Markup in the form of a conjrel attribute is provided in CPP SPECs. These are used to mark the relation of the CPP clause to the preceding one. it should not be used with truly subordinate CPP. The relations can be either expressed (i.e. with a conjunct) or implied, and in the latter case are tagged with an initial l. So there are eight possible choices: Addit(ive), Adver(sative), Caus(al), and Temp(oral) and the parallel inferred set lAddit, etc. Marking inferred relations goes beyond Halliday and Hasan's treatment of conjunction.
Markup for indicating lexical cohesion is provided as the attribute lexcoh for all major categories. Markup can co-mark pairs of identical words, or synonyms, or members of a lexical field, and can then look to merge pairs into threads and families of related words. NPPs containing nouns marked to link cohesively may not be coreferential: lexical cohesion is a matter of words, not things.

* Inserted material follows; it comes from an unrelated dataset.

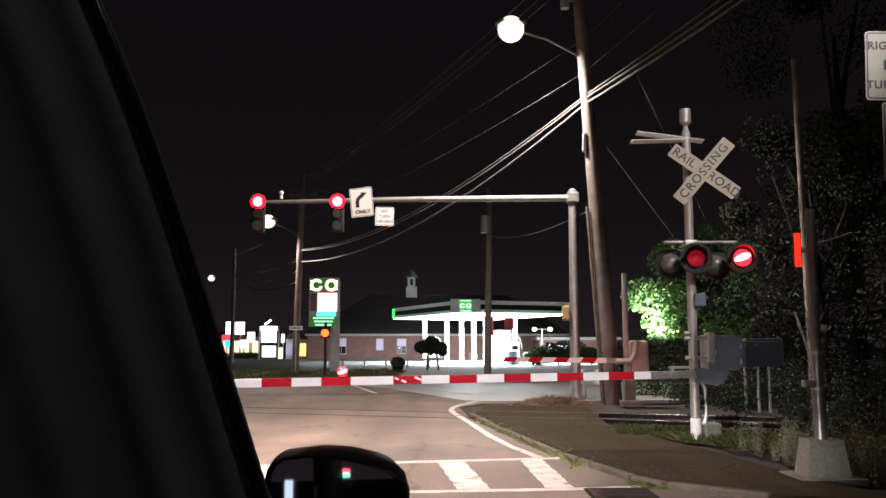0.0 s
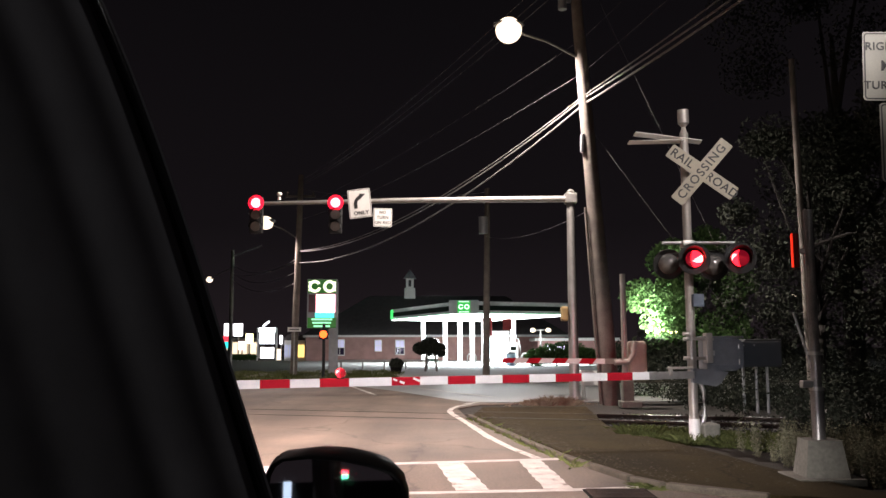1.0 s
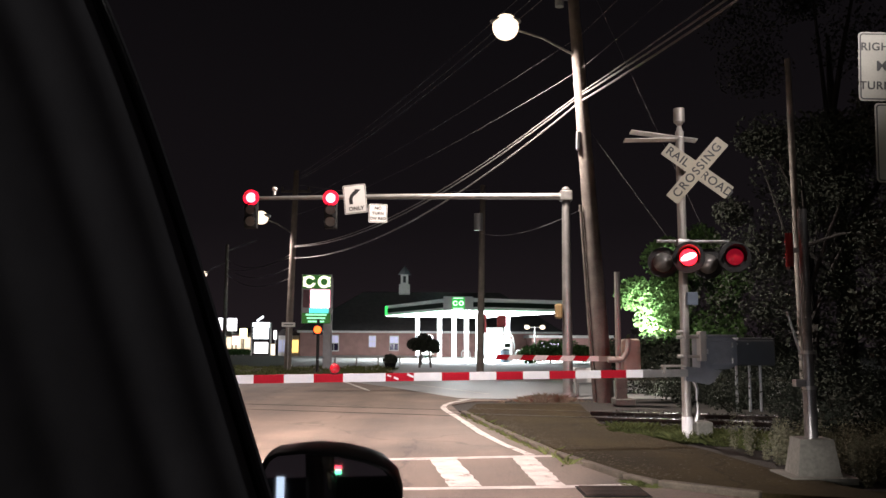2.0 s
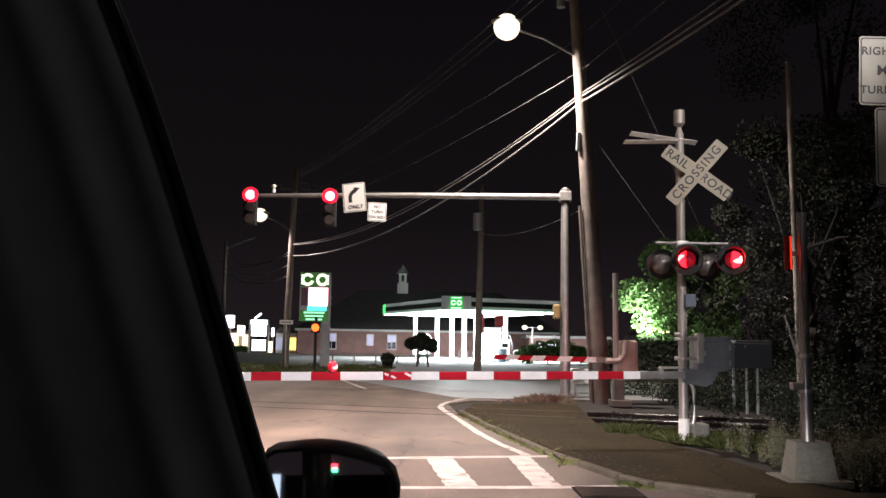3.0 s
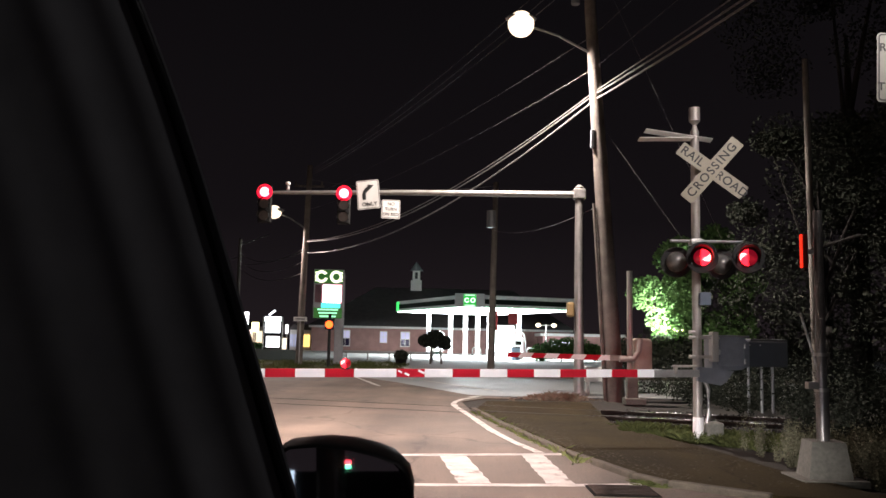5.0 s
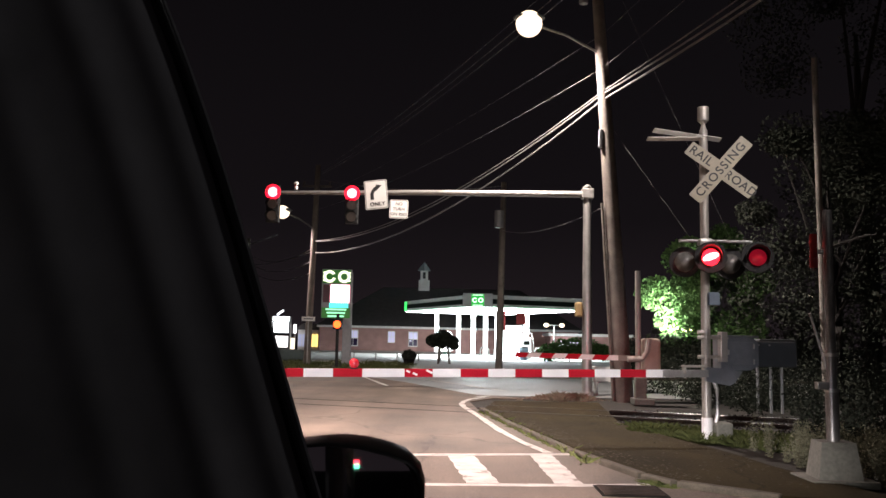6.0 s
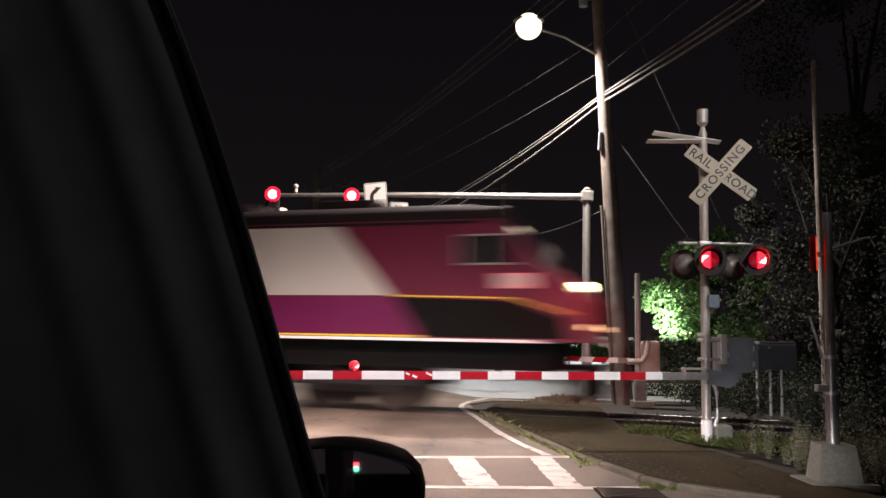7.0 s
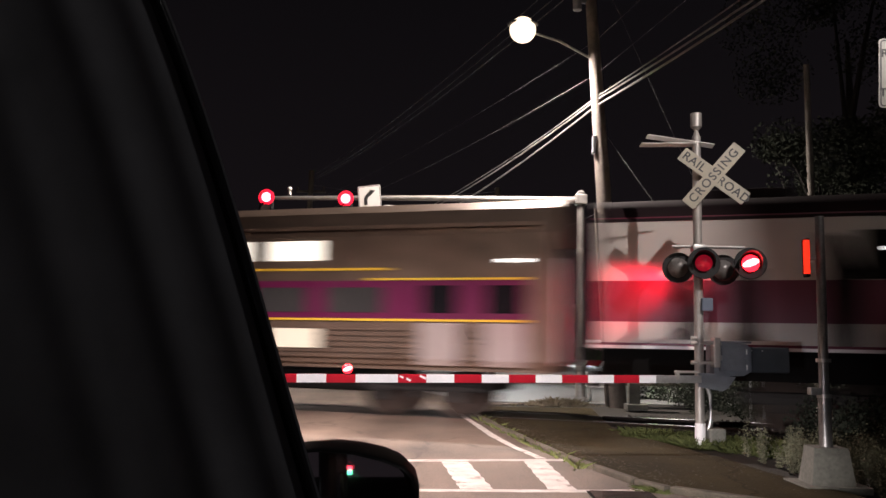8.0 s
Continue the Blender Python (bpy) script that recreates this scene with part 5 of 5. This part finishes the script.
# unseen glowing panels added behind the car to make the mirror's reflections
q = thing("roadside_sign", Matrix.Translation((3.5, -17.0, 0)), "unseen red over green glowing panel for the mirror's reflection", "sign", "roadside signs")
part("post", bm_cyl(bm_new(), 0.03, 0.03, (0, -0.1, 0), (0, -0.1, 1.5), 10), BLACK, q)
part("red_panel", bm_box(bm_new(), (0.21, 0.06, 0.08), pose(0, 0, 1.42), 0.01), glow("mirror_red", (1.0, 0.05, 0.08), 5.0), q)
part("green_panel", bm_box(bm_new(), (0.21, 0.06, 0.09), pose(0, 0, 1.33), 0.01), glow("mirror_green", (0.15, 1.0, 0.5), 4.0), q)
q = thing("roadside_sign", Matrix.Translation((2.28, -17.0, 0)), "unseen blue-white glowing panel for a pale streak in the mirror", "sign", "roadside signs")
part("panel", bm_box(bm_new(), (0.17, 0.08, 1.25), pose(0, 0, 0.63), 0.02), glow("mirror_white", (0.75, 0.88, 1.0), 1.1), q)
q = thing("yard_lamp", Matrix.Translation((24.7, 60, 0)), "small white lamp on a post behind the trees", "lamp")
part("post", bm_cyl(bm_new(), 0.05, 0.04, (0, 0, 0), (0, 0, 5.0), 8), STEEL, q)
part("globe", bm_ball(bm_new(), 0.13, (0, 0, 5.1), u=12, v=8), LAMP_GLOW, q, smooth=True)


# ---- movement ----
def motions():
    run = [(0.0, -148.0), (2.0, -107.0), (4.0, -66.0), (6.0, -25.2), (6.5, -15.0), (6.8, -8.75), (6.9, -5.95), (7.0, -3.2), (7.1, -1.4), (7.2, 0.5), (7.4, 4.7), (7.6, 8.87), (7.8, 13.1), (7.9, 15.0), (8.0, 16.9)]
    turn = Matrix.Rotation(radians(TRACK_TURN), 4, "Z")
    walk(LOCO, [(t, Matrix.Translation(on_track(s, 0, 0.03)) @ turn) for t, s in run])
    walk(COACH, [(t, Matrix.Translation(on_track(s - LOCO_L - 0.55, 0, 0.03)) @ turn) for t, s in run])
    # in place of flashing, the half-bright lamps turn once in 1.325 s, the two of a pair half a turn apart
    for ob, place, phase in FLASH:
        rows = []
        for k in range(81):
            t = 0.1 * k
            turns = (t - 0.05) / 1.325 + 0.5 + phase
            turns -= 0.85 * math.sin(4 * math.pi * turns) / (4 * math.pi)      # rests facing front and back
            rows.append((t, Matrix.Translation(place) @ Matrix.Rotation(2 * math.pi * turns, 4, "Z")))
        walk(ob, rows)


motions()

The traditional figures of words and thought are more manouvers (or tropes) than elements of textual or grammatical structure. They are not anchored to any particular category and so are represented as "inclusions" --tags which can appear anywhere without limitation. The tag FIG has traditional names of figures listed as values for the attribute type, and the correct value should also be typed in as PCDATA in the tag, so that it can be tabulated. At present, the figures supplied are anaphora (in sense of repetition), antithesis, asyndeton, correctio, diacope, hyperbold, ironia, isocolon, metonomy, polyptoton, sermocinatio,simile, synecdoche).